OBJECTIVE: Set down only the lines running from the one with "What Blender Python" to the one with "scene = bpy.context.scene", both lines included, exactly as they stand, please.

======== RECORDS PROVIDED ========

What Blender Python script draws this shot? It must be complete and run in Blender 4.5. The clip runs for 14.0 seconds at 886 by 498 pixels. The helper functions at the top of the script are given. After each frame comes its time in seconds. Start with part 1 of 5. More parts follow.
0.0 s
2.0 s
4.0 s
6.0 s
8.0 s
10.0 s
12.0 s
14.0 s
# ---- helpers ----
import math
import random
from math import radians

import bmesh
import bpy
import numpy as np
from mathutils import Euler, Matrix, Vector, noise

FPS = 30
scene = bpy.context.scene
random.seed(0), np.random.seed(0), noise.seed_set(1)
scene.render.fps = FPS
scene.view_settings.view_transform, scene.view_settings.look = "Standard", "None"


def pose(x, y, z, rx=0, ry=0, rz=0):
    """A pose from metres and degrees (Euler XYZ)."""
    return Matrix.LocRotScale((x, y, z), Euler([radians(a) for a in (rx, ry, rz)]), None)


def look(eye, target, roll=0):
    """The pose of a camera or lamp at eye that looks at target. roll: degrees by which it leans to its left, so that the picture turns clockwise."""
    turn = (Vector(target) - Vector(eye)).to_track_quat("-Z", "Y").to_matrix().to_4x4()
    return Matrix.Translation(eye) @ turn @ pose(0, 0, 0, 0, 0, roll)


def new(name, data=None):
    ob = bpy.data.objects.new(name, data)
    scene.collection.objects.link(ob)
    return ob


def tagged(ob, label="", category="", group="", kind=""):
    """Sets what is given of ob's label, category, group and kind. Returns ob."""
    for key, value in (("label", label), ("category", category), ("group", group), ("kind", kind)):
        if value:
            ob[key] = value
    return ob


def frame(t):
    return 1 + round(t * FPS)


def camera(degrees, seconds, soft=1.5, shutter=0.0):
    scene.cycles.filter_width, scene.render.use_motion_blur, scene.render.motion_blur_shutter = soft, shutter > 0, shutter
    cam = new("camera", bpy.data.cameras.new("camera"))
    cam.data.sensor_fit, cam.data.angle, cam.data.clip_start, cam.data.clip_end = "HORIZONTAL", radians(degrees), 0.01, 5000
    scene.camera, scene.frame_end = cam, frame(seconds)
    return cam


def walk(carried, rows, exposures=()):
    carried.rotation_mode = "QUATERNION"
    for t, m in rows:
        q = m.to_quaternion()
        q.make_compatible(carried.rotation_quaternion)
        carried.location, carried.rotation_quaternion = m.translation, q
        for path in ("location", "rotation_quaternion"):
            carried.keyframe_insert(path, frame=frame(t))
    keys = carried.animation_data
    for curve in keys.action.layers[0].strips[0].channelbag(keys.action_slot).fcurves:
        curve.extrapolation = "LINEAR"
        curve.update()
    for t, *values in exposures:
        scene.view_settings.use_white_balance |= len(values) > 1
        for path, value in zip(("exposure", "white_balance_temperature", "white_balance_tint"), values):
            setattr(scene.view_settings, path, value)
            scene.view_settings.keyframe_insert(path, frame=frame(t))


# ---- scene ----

========
======== RECORDS PROVIDED ========

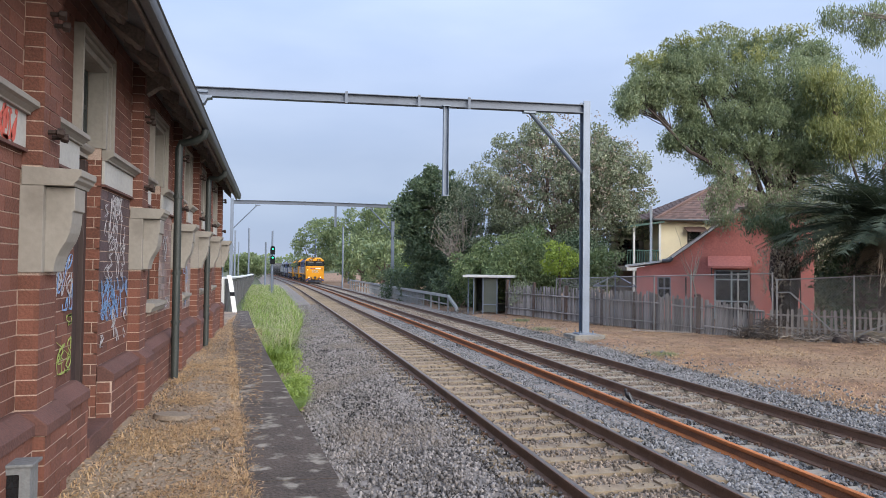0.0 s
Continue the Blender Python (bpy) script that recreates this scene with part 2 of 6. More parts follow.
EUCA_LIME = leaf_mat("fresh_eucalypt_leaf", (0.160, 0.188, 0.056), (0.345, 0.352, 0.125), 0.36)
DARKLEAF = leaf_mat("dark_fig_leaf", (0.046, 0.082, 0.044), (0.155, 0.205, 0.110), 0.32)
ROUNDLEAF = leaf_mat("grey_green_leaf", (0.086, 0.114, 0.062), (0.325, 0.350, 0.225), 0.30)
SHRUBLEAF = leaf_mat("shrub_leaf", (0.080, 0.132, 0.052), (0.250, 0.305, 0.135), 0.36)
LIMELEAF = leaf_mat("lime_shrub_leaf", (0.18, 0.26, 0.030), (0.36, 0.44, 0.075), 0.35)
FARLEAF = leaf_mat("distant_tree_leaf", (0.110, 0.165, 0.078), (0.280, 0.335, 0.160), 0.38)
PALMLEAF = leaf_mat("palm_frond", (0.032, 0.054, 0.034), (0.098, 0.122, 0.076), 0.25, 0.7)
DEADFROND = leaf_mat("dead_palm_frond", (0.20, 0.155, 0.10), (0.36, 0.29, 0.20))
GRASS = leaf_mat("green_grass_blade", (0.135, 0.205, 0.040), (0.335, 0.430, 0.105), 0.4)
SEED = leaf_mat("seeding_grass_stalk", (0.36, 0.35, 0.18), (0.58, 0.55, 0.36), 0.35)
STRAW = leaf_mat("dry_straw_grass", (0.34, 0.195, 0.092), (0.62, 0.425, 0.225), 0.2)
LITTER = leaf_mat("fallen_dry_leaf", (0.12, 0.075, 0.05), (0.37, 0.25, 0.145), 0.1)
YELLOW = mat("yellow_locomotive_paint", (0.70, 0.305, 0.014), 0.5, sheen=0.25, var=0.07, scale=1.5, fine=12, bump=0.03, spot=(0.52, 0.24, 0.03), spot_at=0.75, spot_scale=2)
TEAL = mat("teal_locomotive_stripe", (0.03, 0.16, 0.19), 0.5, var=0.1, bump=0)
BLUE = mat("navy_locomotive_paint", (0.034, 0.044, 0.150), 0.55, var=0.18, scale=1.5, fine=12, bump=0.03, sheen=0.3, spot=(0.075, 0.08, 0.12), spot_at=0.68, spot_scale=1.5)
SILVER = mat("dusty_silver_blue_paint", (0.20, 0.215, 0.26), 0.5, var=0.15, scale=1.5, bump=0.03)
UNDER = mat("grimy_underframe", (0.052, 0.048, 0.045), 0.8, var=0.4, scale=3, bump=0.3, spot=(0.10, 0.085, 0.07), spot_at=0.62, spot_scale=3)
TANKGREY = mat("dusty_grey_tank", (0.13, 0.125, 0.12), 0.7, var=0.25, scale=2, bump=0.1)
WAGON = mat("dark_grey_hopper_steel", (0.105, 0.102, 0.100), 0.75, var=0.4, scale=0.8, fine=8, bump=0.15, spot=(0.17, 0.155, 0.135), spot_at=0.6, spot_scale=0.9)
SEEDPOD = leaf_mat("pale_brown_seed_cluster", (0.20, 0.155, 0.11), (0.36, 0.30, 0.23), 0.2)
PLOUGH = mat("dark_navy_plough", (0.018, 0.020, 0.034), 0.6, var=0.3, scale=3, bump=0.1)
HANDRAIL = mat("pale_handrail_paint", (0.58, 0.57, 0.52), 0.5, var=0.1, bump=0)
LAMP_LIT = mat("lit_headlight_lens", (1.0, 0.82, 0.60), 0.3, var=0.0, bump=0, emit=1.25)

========

ANSWER TO THIS TASK:
What Blender Python script draws this shot? It must be complete and run in Blender 4.5. The clip runs for 14.0 seconds at 886 by 498 pixels. The helper functions at the top of the script are given. After each frame comes its time in seconds. Start with part 1 of 5. More parts follow.
0.0 s
2.0 s
4.0 s
6.0 s
8.0 s
10.0 s
12.0 s
14.0 s
# ---- helpers ----
import math
import random
from math import radians

import bmesh
import bpy
import numpy as np
from mathutils import Euler, Matrix, Vector, noise

FPS = 30
scene = bpy.context.scene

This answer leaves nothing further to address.